I Think I Might Have Envy…
In about 3 months my brudder and sis-in-law will be having their first child, and I am uber freaking stoked to become an aunt…and to see my big brudder become a Daddy for the first time in his life
And of course our whole family is in a bit of a baby buzz right now with the anticipation of a new baby in the family. Sadly, I feel I am missing out on most of that buzz. Much of the family lives up in San Jose, a short drive from where brudder and SIL live. So they’ve gotten to see SIL from the beginning. They’ve gotten to see SIL’s belly grow as her pregnancy progresses. And they are some of the first to see ultrasound images of the baby. Meanwhile, I’m down in San Diego with my hubby (well, kind of “with” my hubby…darn deployments), and I get to see everything through facebook. Facebook for crying out loud! It’s like when you’re perusing your home page to find out someone you know got married. I just so happen to come across pics and vids of my nephew posted by SIL or the parents. Kind of annoying.

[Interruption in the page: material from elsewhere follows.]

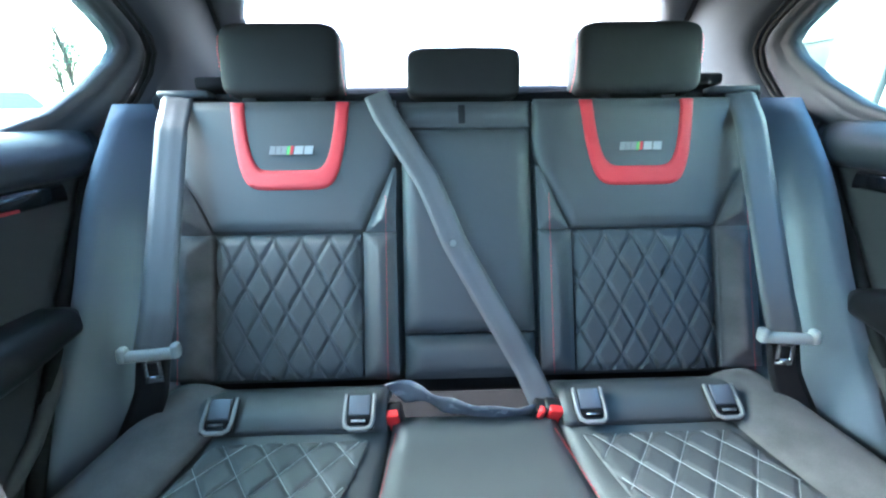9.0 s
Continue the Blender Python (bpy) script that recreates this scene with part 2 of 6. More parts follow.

I guess that just goes to show how out of touch I am with my own family. Maybe I’m not trying hard enough to keep in touch? I blog when I can. I Facebook often enough I suppose. But it’s tough when I live hundreds of miles from everyone, while they all live so close to each other. I suppose I can’t use that excuse either, though, since the parents are in the Philippines and they seem to be more in the loop than me! I guess I just kind of feel left out, like I’m the last to know anything going on in the family. Have I distanced myself that much in the past few years? I suppose I have been in my own little world for a while. Graduating college. Job hunting. Being enamored with my now husband. Trying to start a business. You know, figuring out my life. But now I feel like I’ve been missing out on a part of it, too.
Call me jealous, I guess. I want what the rest of my family seems to have. A connection to each other. But then again, maybe I already have that. I just need to find it again, to rekindle it and keep it strong. I dunno. I’ll figure it out eventually I’m sure.